Despite the upheaval and often harrowing circumstances he was living in, Ernst continued to work intensely throughout this period. During his internment, he had begun to experiment with the semi-automatic technique of decalcomania, working alongside the German artist and fellow detainee Hans Bellmer, to create random patterns of Rorschach-like marks made by pressing a smooth surface such as paper or glass against thinned paint. Pioneered by Oscar Domínguez as a technique for working in gouache, Ernst adapted the process to oil paint with great success, using stencils to restrict the movement of the fluid pigment, limiting it to certain portions of the canvas. As with the discovery of frottage in the 1920s, decalcomania gave Ernst’s art a new intensity and vigor, leading to “a marvelous expansion of his visual world” (W. Spies, ed., Max Ernst, exh. cat., Tate Gallery, London, 1991, p. 230). Over the course of 1940, he produced a series of eerie landscapes in which strange creatures poured forth from the spontaneous patterns, their forms seeming to grow out of the coagulated vegetation and geological formations conjured by the passages of decalcomania, and then given shape by subtle touches of Ernst’s paintbrush.

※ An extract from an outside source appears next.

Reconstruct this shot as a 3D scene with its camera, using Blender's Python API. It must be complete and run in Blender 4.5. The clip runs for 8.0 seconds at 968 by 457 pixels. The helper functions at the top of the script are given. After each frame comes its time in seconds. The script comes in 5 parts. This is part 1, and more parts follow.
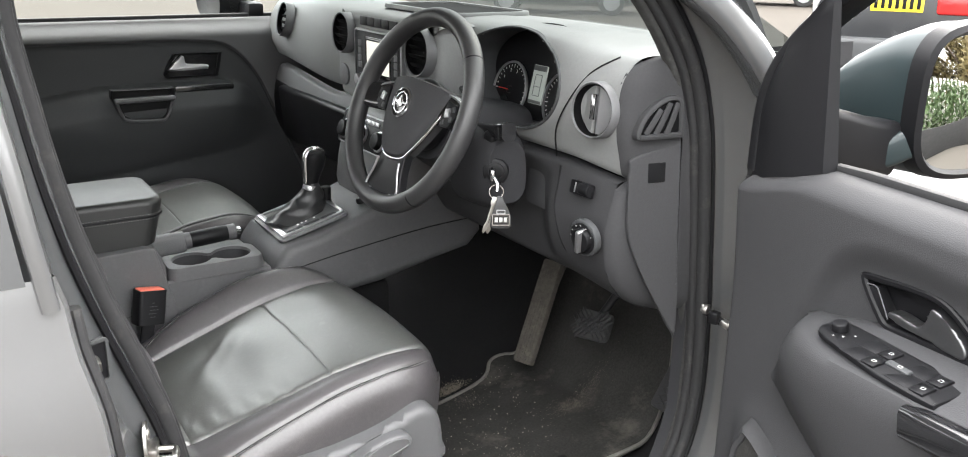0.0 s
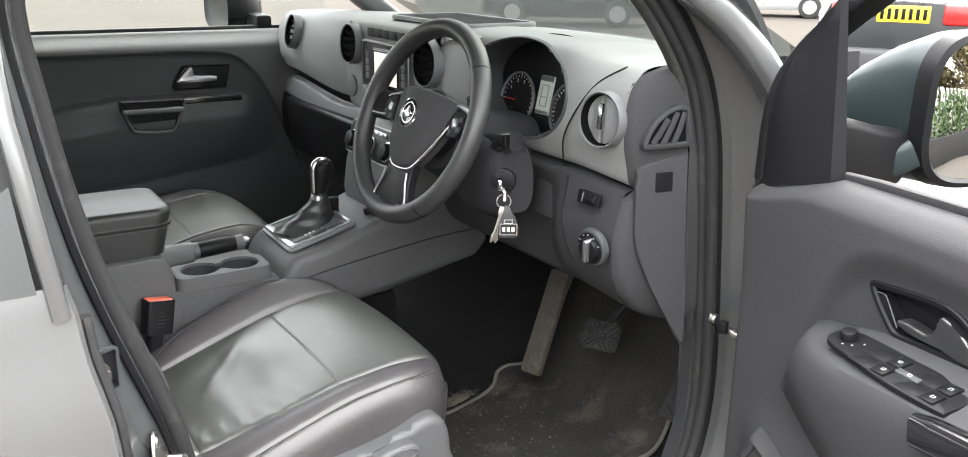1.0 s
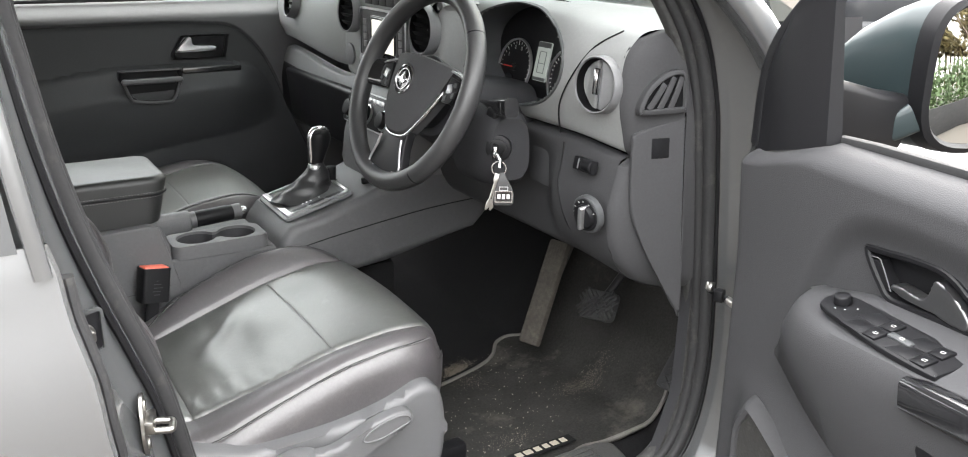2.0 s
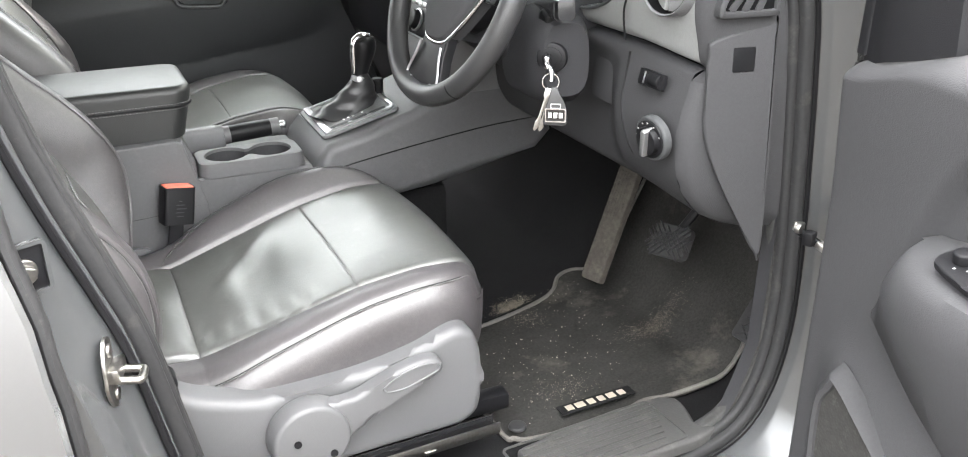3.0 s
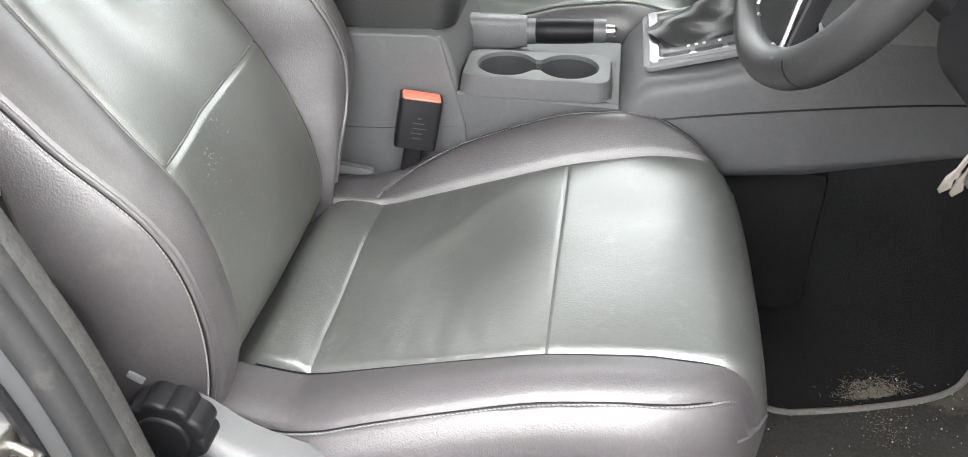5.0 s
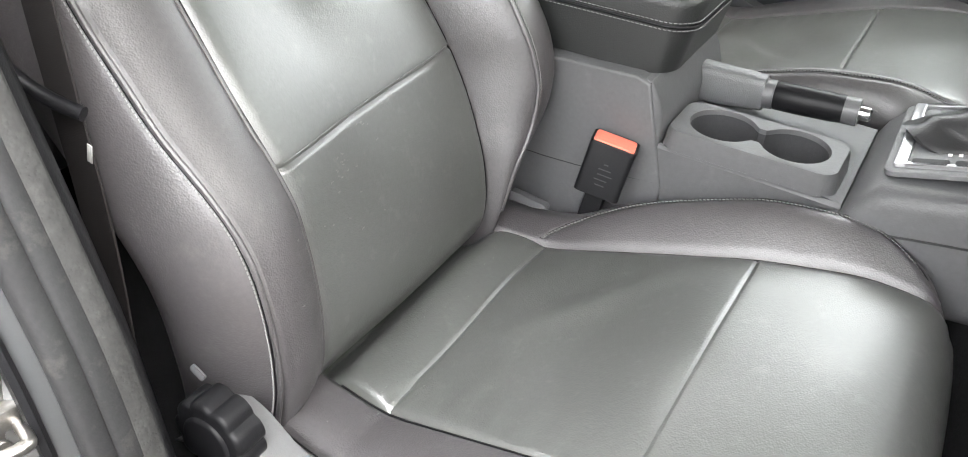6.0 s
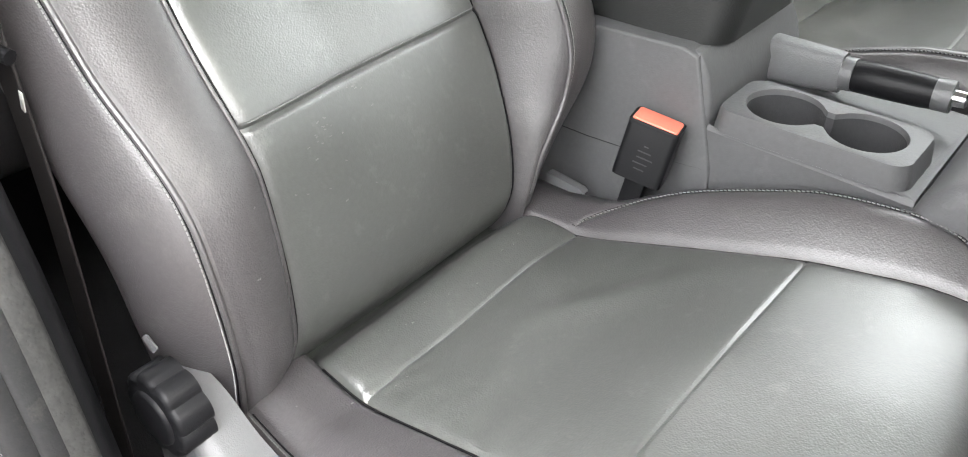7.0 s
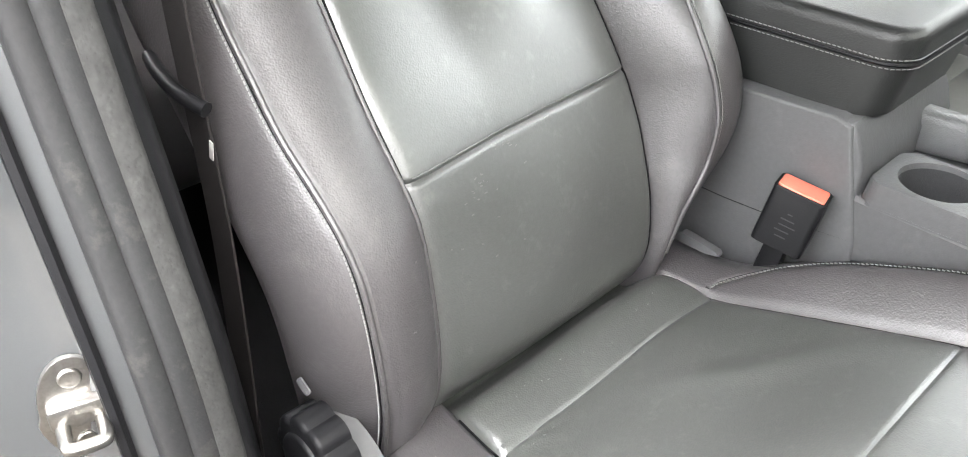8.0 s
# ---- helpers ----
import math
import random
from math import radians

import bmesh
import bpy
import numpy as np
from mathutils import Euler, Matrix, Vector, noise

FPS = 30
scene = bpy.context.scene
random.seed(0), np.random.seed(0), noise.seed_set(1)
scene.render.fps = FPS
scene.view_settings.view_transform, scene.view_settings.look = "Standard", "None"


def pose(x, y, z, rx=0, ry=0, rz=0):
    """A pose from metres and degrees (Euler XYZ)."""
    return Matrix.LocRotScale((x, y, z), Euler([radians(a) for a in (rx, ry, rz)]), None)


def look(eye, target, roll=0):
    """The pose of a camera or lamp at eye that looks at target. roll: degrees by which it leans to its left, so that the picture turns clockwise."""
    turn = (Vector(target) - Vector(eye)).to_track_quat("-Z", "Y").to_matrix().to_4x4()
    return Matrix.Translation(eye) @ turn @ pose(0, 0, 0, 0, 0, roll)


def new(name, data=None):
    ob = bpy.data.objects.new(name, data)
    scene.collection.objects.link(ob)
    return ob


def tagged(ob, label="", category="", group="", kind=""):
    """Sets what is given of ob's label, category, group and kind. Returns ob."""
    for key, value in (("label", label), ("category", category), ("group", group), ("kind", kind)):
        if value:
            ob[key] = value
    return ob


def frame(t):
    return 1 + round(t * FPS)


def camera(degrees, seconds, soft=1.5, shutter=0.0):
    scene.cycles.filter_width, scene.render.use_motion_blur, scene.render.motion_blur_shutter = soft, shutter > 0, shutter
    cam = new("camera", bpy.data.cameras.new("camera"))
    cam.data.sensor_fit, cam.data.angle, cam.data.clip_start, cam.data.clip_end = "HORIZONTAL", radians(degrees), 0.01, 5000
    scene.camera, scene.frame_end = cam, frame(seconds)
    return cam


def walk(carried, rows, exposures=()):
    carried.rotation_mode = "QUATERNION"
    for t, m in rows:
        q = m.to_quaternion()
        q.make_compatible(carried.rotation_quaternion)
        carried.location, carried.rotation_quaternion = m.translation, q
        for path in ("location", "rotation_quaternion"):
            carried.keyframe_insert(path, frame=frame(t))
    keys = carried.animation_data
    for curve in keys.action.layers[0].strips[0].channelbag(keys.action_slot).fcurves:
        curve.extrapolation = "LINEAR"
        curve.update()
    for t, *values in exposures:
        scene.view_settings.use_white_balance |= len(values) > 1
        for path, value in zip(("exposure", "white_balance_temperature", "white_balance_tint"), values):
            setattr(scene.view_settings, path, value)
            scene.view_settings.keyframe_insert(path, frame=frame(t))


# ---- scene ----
cam = camera(56.5, 8.0, soft=1.0)
PATH = [
    (0, (-0.545, -1.86, 1.645), (0.491, -0.261, 1.036), 1.1),
    (0.5, (-0.55, -1.856, 1.643), (0.476, -0.246, 1.047), 1.1),
    (1, (-0.549, -1.862, 1.642), (0.479, -0.249, 1.058), 0.9),
    (2.5, (-0.462, -1.871, 1.591), (0.479, -0.253, 0.886), 0.2),
    (3, (-0.347, -1.736, 1.563), (0.434, -0.079, 0.76), -0.1),
    (3.5, (-0.257, -1.574, 1.568), (0.246, 0.149, 0.685), 1.5),
    (4, (-0.154, -1.422, 1.548), (0.063, 0.314, 0.579), 2.7),
    (4.5, (-0.024, -1.269, 1.529), (0.034, 0.428, 0.472), 3.4),
    (5, (0.034, -1.184, 1.491), (-0.202, 0.466, 0.385), 0.1),
    (5.2, (0.05, -1.157, 1.494), (-0.329, 0.458, 0.377), 0.2),
    (6.3, (0.151, -0.96, 1.476), (-0.724, 0.433, 0.339), 4.0),
    (6.5, (0.175, -0.921, 1.466), (-0.747, 0.433, 0.318), 3.3),
    (7, (0.185, -0.895, 1.431), (-0.842, 0.38, 0.282), 0.7),
    (7.5, (0.17, -0.906, 1.43), (-0.961, 0.279, 0.283), -0.2),
    (8, (0.13, -0.929, 1.455), (-1.046, 0.258, 0.356), 0.9),
]
walk(cam, [(t, look(eye, target, roll)) for t, eye, target, roll in PATH],
     [(0, 2.98), (1.2, 3.03), (2.5, 3.42), (3, 3.72), (3.5, 3.66), (4, 3.58), (4.5, 3.75), (5, 3.86), (6.5, 3.85), (8, 4.0)])

# ---- world and light: a bright overcast day ----
world = bpy.data.worlds.new("overcast_sky")
scene.world = world
world.use_nodes = True
wn, wl = world.node_tree.nodes, world.node_tree.links
sky = wn.new("ShaderNodeTexSky")
sky.sky_type, sky.sun_disc = "NISHITA", False
sky.sun_elevation, sky.sun_rotation = radians(42), radians(80)
sky.air_density, sky.dust_density, sky.ozone_density = 1.0, 4.0, 1.0
haze = wn.new("ShaderNodeMix")
haze.data_type = "RGBA"
haze.inputs["Factor"].default_value = 0.75
haze.inputs["B"].default_value = (12.25, 12.1, 11.8, 1)
wl.new(sky.outputs["Color"], haze.inputs["A"])
# an overcast sky is about three times as bright overhead as at the horizon
where, split, grade, veil = (wn.new(k) for k in ("ShaderNodeTexCoord", "ShaderNodeSeparateXYZ", "ShaderNodeMapRange", "ShaderNodeVectorMath"))
wl.new(where.outputs["Generated"], split.inputs[0])
wl.new(split.outputs["Z"], grade.inputs["Value"])
grade.inputs["To Min"].default_value, grade.inputs["To Max"].default_value = 0.42, 1.95
veil.operation = "SCALE"
wl.new(haze.outputs["Result"], veil.inputs[0])
wl.new(grade.outputs["Result"], veil.inputs["Scale"])
wl.new(veil.outputs["Vector"], wn["Background"].inputs["Color"])
wn["Background"].inputs["Strength"].default_value = 0.10
sun = new("sun", bpy.data.lights.new("sun", "SUN"))
sun.data.energy, sun.data.angle, sun.data.color = 1.0, radians(60), (1.0, 0.97, 0.93)
sun.matrix_world = look((4.6, 0.8, 5.0), (0, 0, 0.9))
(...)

In the Paysage avec lac et chimères, these fantastical creatures remain partially camouflaged by their surroundings, so that the eye strains to pick them out. Nevertheless, their presence lends an unsettling note to the landscape, as if an innocuous stony outcrop may suddenly come to life. In the foreground, a large figure with the head of a bird strides forward, their gaze locked on the viewer as their slender fingers caress the rough surface of the rock-face. Though in Greek mythology the Chimera was traditionally a monstrous, fire-breathing creature that combined various body parts of a lion, a goat and a snake, the term was often used interchangeably to describe any fantastical hybrid-beast. Such creatures figured prominently in the works of both Carrington and Ernst during these years, a reflection of their shared interest in mythology, witchcraft, European folklore, and the occult.
Writing in 1942, Henry Miller explained that such hybrid characters were a central element in the unparalleled inventiveness of Ernst’s fantastical landscapes of these years: “The chimaeras, the unearthly vegetation, the symbolic episodes, the haunting passages which lead us in the twinkling of an eye from the fabulous to the invisible and frightening realities… are not dream images any more than they are accidents. They are the product of an inventive mind endeavoring to translate in worldly language experiences which belong to another dimension… They are compact with wonder and mystery, awesomely real. A glow emanates from them which arises neither from the day world nor the night world” (“Another Bright Messenger,” in View, Series II, no. 1, April 1942, New York).